The Administrators had previously applied to the Federal Court for an extension of the convening period of the second meeting of creditors. In allowing that application, the Court cited similar issues:

  • the access of information, namely that an excess of $15 million was held offshore;
  • the limited access to corporate financial records
  • the Company’s complex structure which was somewhat ambiguous due to minimal cooperation by Mr Soe.

The Administrators applied for directions under section 90-15 of the Insolvency Practice Schedule (‘the Schedule’) for the servers used by the Company to be turned off and put offline in order for them to undertake a forensic analysis of the information without the interference of Mr Soe or any clients. The Administrators also claimed this would protect the data from the risk of being deleted before it could be properly analysed.

Determination

His Honour Justice Stewart ordered that Mr Soe, who joined as Respondent, was to provide the Administrators all passwords, digital keys, or other information that would provide immediate ‘administrator access’ to all relevant platforms and servers. Mr Soe, and his servants and agents, were also ordered to restrain themselves from using the ‘administrator access’ or changing or deleting any of the records.

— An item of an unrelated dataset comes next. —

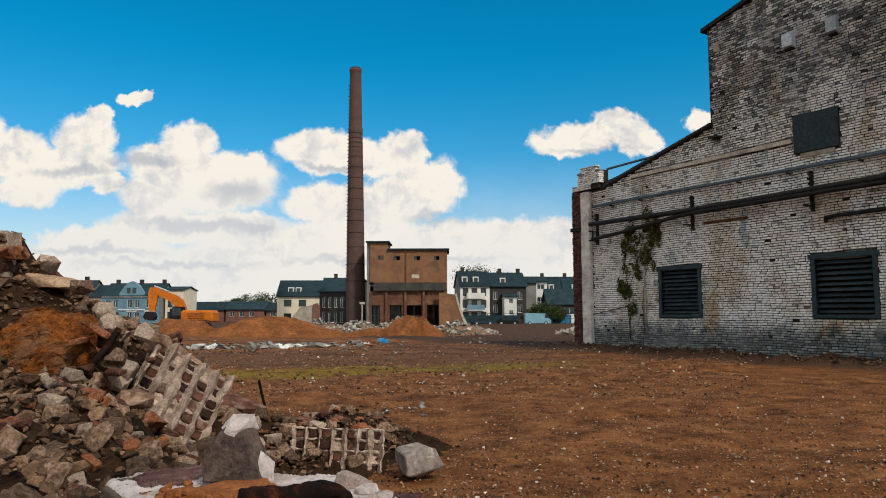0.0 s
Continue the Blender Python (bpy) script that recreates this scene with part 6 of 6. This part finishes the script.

His Honour determined that access should have been provided by Mr Soe as the usernames, passwords, and other digital and electronic keys that give ‘administrator access’ relate to ‘information about the company’s business, property, affairs [or] financial circumstances’ under the meaning of section 438(3)(b) of the Corporations Act 2001 (Cth) (‘the Act’).  His Honour determined that administrators, had equal standing to officers of the company, and is entitled to the same level of access as Mr Soe in his capacity as director.

In the judgment, His Honour focused on the need for urgency as there were concerns relating to clients of Union Standard and Mr Soe tampering with information and deleting it, making it difficult for the Administrators to accurately understand the position of the company and recuperate any losses.

However, His Honour decided not to make the orders sought by the Administrators to shut down the servers as it was determined to be too risky. This was because placing them offline could wipe vital information and be detrimental to individuals who still rely upon them for information.  His Honour felt that as another remedy was available that would avoid these risks, this should be ordered as an alternative.

Power of the Court to issue directions

This matter demonstrates the Court’s significant power to make directions under section 90-15 of the Schedule. This was recently reiterated in the matter of Kelly (in the matter of Halifax Investment Services Pty Ltd (in liquidation) (No 8) [2020] FCA 533, with Justice Gleeson noting the Court held “very broad” powers (at [51]).

It is also important to note the onus the Court put on the protection of the persons who occupy the role of the Administrator. As proposed in Ansett, this is because Administrators will have “protection against claims that they acted unreasonably or inappropriately or in breach of their duty in making the decision or undertaking the conduct” should they act in accordance with judicial directions. This means section 90-15 directions are utilised to uphold the position of the administrator in their role with the company, not to merely determine rights and liabilities in a particular instance.

Overall, this matter serves as a reminder of the growing complexity of matters due to more companies operating across borders, with financial services and data located in different jurisdictions. For companies entering voluntary administration, directors cooperation with administrators and clarity in data handling will ensure that referral of matters to court do not occur and the costs of administration are reduced due to the avoidance of unnecessary work due to issues in attaining key information.